>> begin DATASET SECTION

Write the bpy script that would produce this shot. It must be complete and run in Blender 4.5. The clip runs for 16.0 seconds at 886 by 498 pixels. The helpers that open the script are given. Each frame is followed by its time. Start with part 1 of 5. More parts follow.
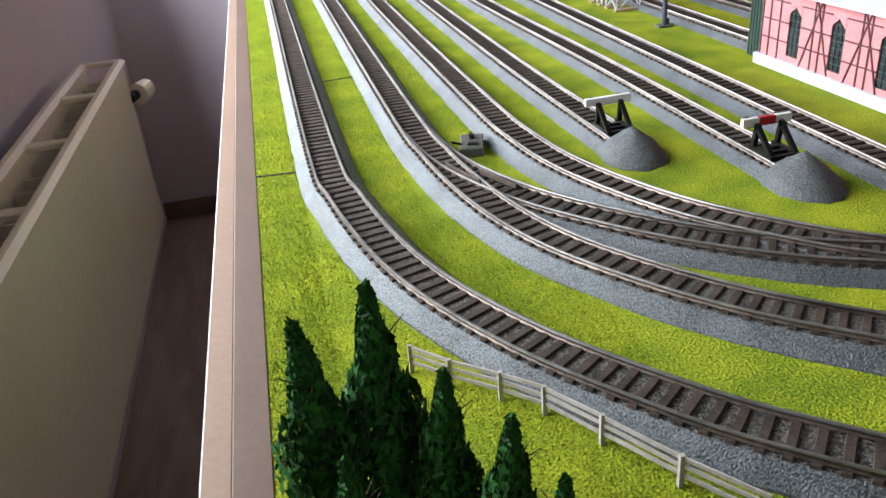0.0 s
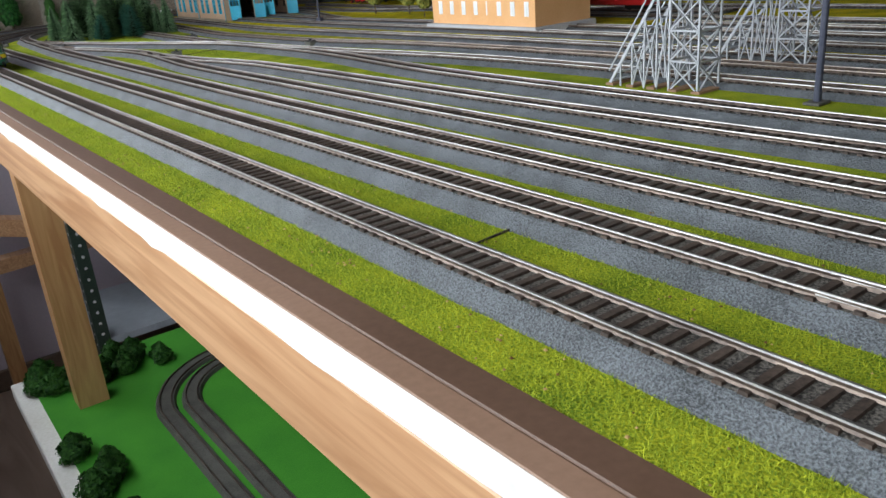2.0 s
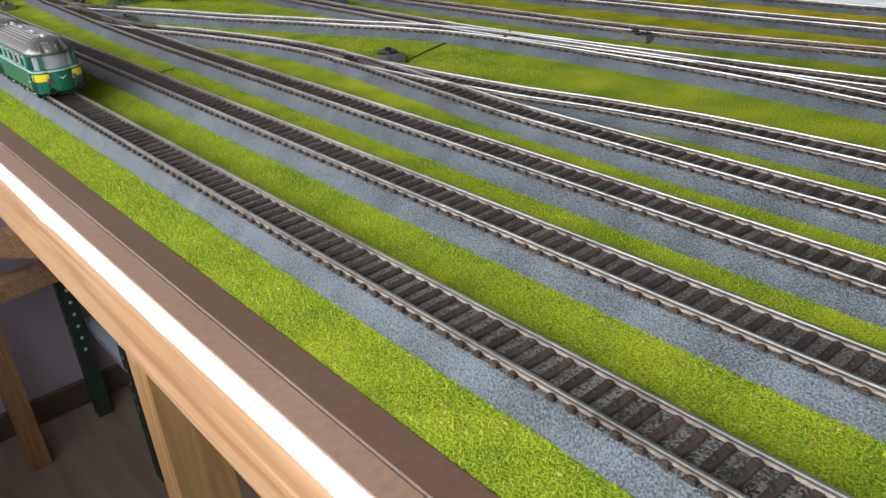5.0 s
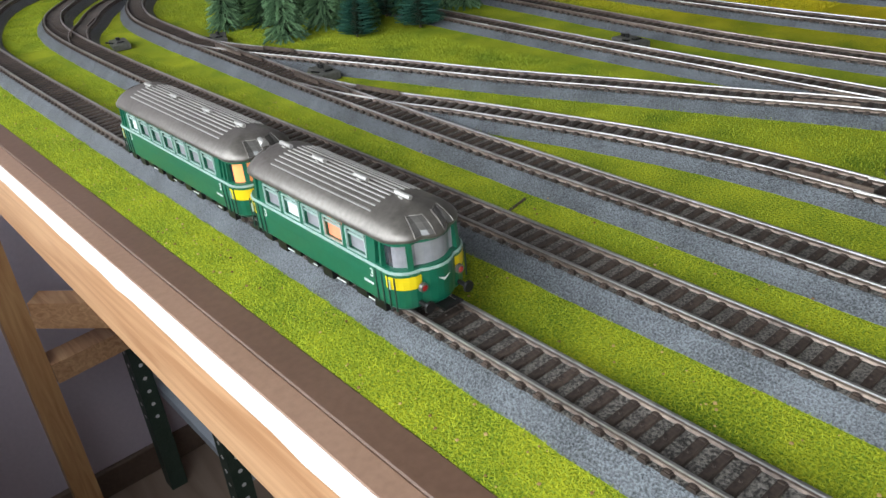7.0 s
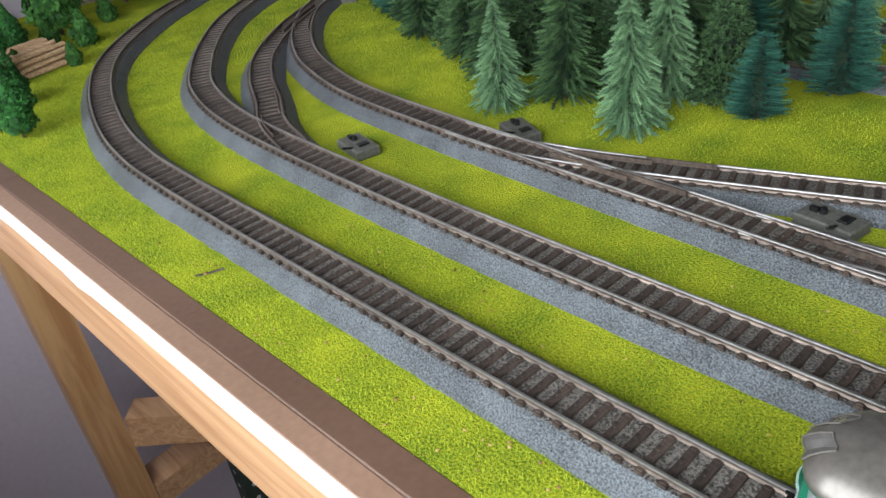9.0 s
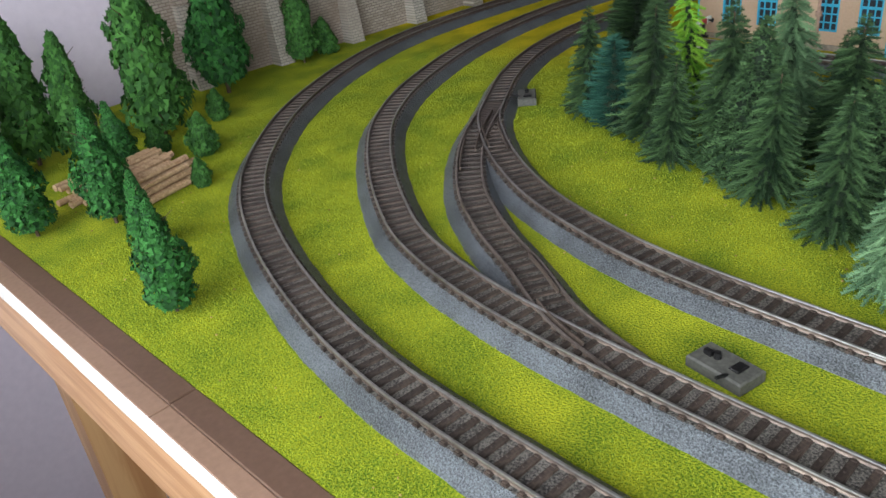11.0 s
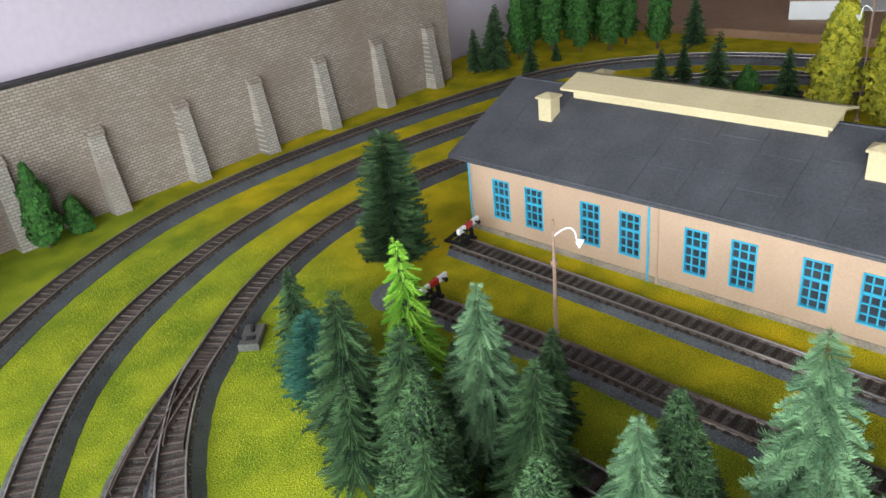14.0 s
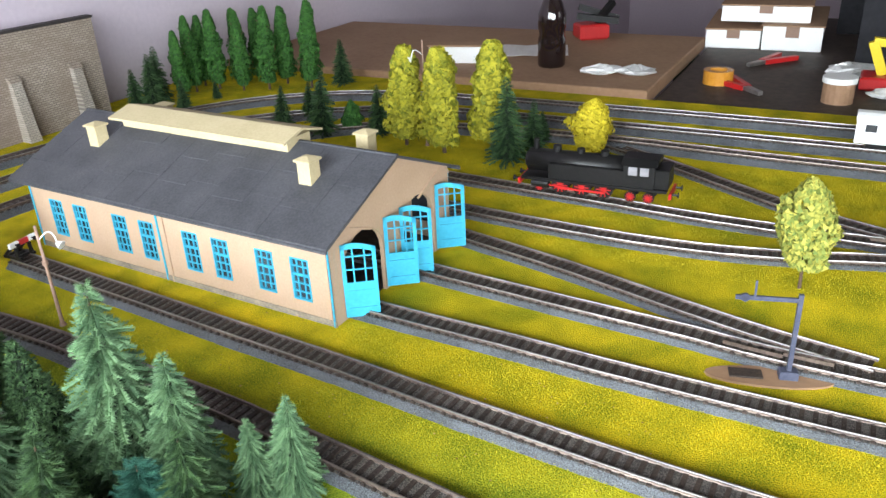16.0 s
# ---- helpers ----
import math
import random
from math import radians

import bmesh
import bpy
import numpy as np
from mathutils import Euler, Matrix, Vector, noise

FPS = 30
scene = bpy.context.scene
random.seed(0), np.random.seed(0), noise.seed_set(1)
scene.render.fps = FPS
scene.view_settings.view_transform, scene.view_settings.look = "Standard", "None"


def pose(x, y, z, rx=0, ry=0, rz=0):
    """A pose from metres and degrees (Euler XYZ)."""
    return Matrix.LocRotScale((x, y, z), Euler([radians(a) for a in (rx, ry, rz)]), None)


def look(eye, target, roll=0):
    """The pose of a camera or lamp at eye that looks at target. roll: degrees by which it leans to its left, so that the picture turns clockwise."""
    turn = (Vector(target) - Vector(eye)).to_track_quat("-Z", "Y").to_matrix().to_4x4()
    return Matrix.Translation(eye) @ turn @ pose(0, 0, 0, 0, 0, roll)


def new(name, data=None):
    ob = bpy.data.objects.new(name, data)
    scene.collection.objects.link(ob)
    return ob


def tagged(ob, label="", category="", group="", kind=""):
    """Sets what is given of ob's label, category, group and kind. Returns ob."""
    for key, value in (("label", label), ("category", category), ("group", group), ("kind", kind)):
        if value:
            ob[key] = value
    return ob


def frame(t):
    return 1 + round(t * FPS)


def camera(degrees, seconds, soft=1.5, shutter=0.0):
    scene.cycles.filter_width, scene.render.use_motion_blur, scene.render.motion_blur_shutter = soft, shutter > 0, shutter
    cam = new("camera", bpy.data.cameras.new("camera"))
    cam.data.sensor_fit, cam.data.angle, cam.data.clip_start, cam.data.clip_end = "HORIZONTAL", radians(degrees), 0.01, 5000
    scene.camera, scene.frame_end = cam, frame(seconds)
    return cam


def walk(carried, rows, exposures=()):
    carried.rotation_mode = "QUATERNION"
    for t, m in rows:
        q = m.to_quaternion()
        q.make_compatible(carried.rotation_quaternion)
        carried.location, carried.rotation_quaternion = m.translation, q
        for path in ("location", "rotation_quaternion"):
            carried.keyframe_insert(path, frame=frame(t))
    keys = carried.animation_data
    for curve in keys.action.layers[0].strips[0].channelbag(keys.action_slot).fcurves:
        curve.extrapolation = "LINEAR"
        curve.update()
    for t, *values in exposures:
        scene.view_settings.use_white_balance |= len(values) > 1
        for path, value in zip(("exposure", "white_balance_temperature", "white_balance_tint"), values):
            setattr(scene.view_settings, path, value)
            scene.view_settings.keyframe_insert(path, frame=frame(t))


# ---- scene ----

>> end DATASET SECTION

• WHAT IS BEING ASKED:
All of the material above is to be copied exactly, except for its images.

• ANSWER TO THIS TASK:
Write the bpy script that would produce this shot. It must be complete and run in Blender 4.5. The clip runs for 16.0 seconds at 886 by 498 pixels. The helpers that open the script are given. Each frame is followed by its time. Start with part 1 of 5. More parts follow.
0.0 s
2.0 s
5.0 s
7.0 s
9.0 s
11.0 s
14.0 s
16.0 s
# ---- helpers ----
import math
import random
from math import radians

import bmesh
import bpy
import numpy as np
from mathutils import Euler, Matrix, Vector, noise

FPS = 30
scene = bpy.context.scene
random.seed(0), np.random.seed(0), noise.seed_set(1)
scene.render.fps = FPS
scene.view_settings.view_transform, scene.view_settings.look = "Standard", "None"


def pose(x, y, z, rx=0, ry=0, rz=0):
    """A pose from metres and degrees (Euler XYZ)."""
    return Matrix.LocRotScale((x, y, z), Euler([radians(a) for a in (rx, ry, rz)]), None)


def look(eye, target, roll=0):
    """The pose of a camera or lamp at eye that looks at target. roll: degrees by which it leans to its left, so that the picture turns clockwise."""
    turn = (Vector(target) - Vector(eye)).to_track_quat("-Z", "Y").to_matrix().to_4x4()
    return Matrix.Translation(eye) @ turn @ pose(0, 0, 0, 0, 0, roll)


def new(name, data=None):
    ob = bpy.data.objects.new(name, data)
    scene.collection.objects.link(ob)
    return ob


def tagged(ob, label="", category="", group="", kind=""):
    """Sets what is given of ob's label, category, group and kind. Returns ob."""
    for key, value in (("label", label), ("category", category), ("group", group), ("kind", kind)):
        if value:
            ob[key] = value
    return ob


def frame(t):
    return 1 + round(t * FPS)


def camera(degrees, seconds, soft=1.5, shutter=0.0):
    scene.cycles.filter_width, scene.render.use_motion_blur, scene.render.motion_blur_shutter = soft, shutter > 0, shutter
    cam = new("camera", bpy.data.cameras.new("camera"))
    cam.data.sensor_fit, cam.data.angle, cam.data.clip_start, cam.data.clip_end = "HORIZONTAL", radians(degrees), 0.01, 5000
    scene.camera, scene.frame_end = cam, frame(seconds)
    return cam


def walk(carried, rows, exposures=()):
    carried.rotation_mode = "QUATERNION"
    for t, m in rows:
        q = m.to_quaternion()
        q.make_compatible(carried.rotation_quaternion)
        carried.location, carried.rotation_quaternion = m.translation, q
        for path in ("location", "rotation_quaternion"):
            carried.keyframe_insert(path, frame=frame(t))
    keys = carried.animation_data
    for curve in keys.action.layers[0].strips[0].channelbag(keys.action_slot).fcurves:
        curve.extrapolation = "LINEAR"
        curve.update()
    for t, *values in exposures:
        scene.view_settings.use_white_balance |= len(values) > 1
        for path, value in zip(("exposure", "white_balance_temperature", "white_balance_tint"), values):
            setattr(scene.view_settings, path, value)
            scene.view_settings.keyframe_insert(path, frame=frame(t))


# ---- scene ----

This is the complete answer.